How often are questions repeats of older ones?

Since we only have about 10% of the full Jeopardy question dataset, we can’t completely answer this question in full, but we can at least work with what we have.

To figure this out, we’ll have to:

• Sort jeopardy in order of ascending air date.
• Maintain a set called terms_used that will be empty initially.
• Iterate through each row of jeopardy.
• Split clean_question into words, remove any word shorter than 6 characters, and check if each word occurs in terms_used.
• If it does, increment a counter.
• Add each word to terms_used.

Just like the previous function that removed the word ‘the’, we’re removing words shorter than 6 characters so that we can filter out redundant words like ‘the’ and ‘than’. These words don’t tell us a whole lot about the question unless it happens to be “the the the the the than?”

Let’s give it a go.

question_overlap = [] # creating an empty list
terms_used = set() # creating an empty set of terms used

jeopardy = jeopardy.sort_values('Air Date') # sorting by air date

for i, row in jeopardy.iterrows():
    split_question = row['clean_question'].split(' ') 
    split_question = [q for q in split_question if len(q) > 5]
    match_count = 0
    
    for word in split_question: # if word already used
        if word in terms_used:  # increasing match count
            match_count += 1
    for word in split_question: # adding word to terms_used
        terms_used.add(word)
    if len(split_question) > 0: 
        match_count /= len(split_question)
    
    question_overlap.append(match_count)

jeopardy['question_overlap'] = question_overlap
print(jeopardy['question_overlap'].mean())

According to our results, there seems to be about a 70% overlap between new questions and terms in old questions. Of course, this is not the total amount of questions from Jeopardy, which means that this result is not necessarily significant, but it would give one reason to look into this a bit more.

High value vs low-value questions

Finally, let’s say we wanted to study more high-value questions instead of low-value questions. That would be the perfect way to make more money, right?

Well, we can actually figure which terms correspond to high-value questions using a chi-squared test. First, we’ll need to narrow down questions into two categories based on the ‘Value’ column:

• Low value — Any row where ‘Value’ is less than 800.
• High value — Any row where ‘Value’ is greater than 800.
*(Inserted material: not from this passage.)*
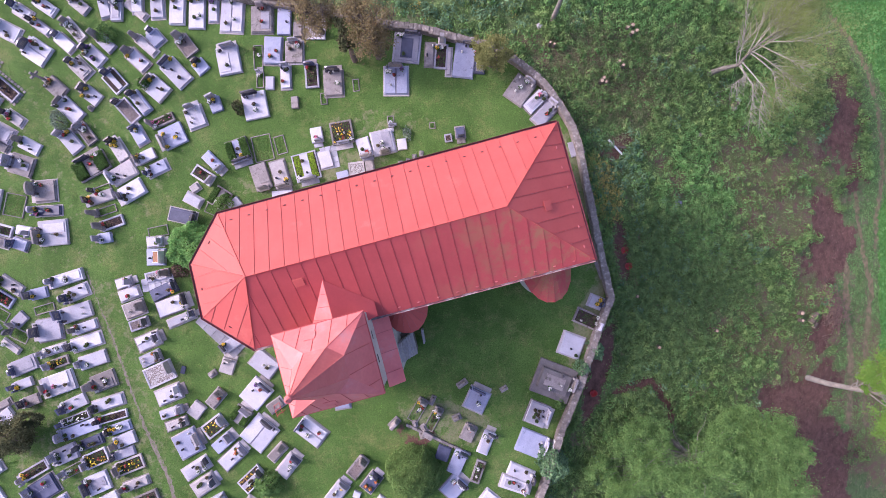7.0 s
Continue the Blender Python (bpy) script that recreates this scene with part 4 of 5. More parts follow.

Then we can loop through each of the terms from the last screen and:

• Find the number of low-value questions the word occurs in.
• Find the number of high-value questions the word occurs in.
• Find the percentage of questions the word occurs in.
• Based on the percentage of questions the word occurs in, find expected counts.
• Compute the chi-squared value based on the expected counts and the observed counts for high and low-value questions.

Then we can find the words with the biggest differences in usage between high and low-value questions by selecting words with the highest associated chi-squared values. We’ll just do this with a small sample for now, since doing it for all the words would take a while.

def determine_value(row): # determining if high-value or low-value
    value = 0
    if row['clean_value'] > 800:
        value = 1
    return value
# creating new column to determine high-value questions
jeopardy['high_value'] = jeopardy.apply(determine_value, axis=1)
def high_low_count(word):
    low_count = 0 
    high_count = 0
    for i, row in jeopardy.iterrows():
        if term in row["clean_question"].split(" "):
            if row['high_value'] == 1:
                high_count += 1
            else:
                low_count += 1
    return high_count, low_count
from random import choice

terms_used_list = list(terms_used) # making list from terms_used
comparison_terms = [choice(terms_used_list) for _ in range(10)]

observed_expected = []

for term in comparison_terms:
    observed_expected.append(high_low_count(word))

observed_expected

Okay, we’ve found the observed counts for a few terms, so now we’ll compute the expected counts and the chi-squared value.

from scipy.stats import chisquare
import numpy as np

high_value_count = jeopardy[jeopardy['high_value'] == 1].shape[0]
low_value_count = jeopardy[jeopardy['high_value'] == 0].shape[0]

chi_squared = []

for obs in observed_expected:
    total = sum(obs)
    total_prop = total / jeopardy.shape[0]
    
    expected_high_count = total_prop * high_value_count
    expected_low_count = total_prop * low_value_count
    
    observed = np.array([obs[0], obs[1]])
    expected = np.array([expected_high_count, expected_low_count])
    chi_squared.append(chisquare(observed, expected))

chi_squared

It looks like none of the terms had a significant difference between high-value and low-value rows. Also, the frequencies were all below 5 and so our chi-squared test is not as valid. Further analysis would need to be done with terms with higher frequencies.

Conclusion

It’s looking like Jeopardy questions are a tough nut to crack. We were able to delve into three specific questions:

• How often is the answer used in the question?
• How often are terms recycled in questions?
• Do certain terms in questions relate to more high-value questions?

We didn’t have much luck in looking through each of these questions, but we did get some indication of terms being recycled, which would warrant further analysis.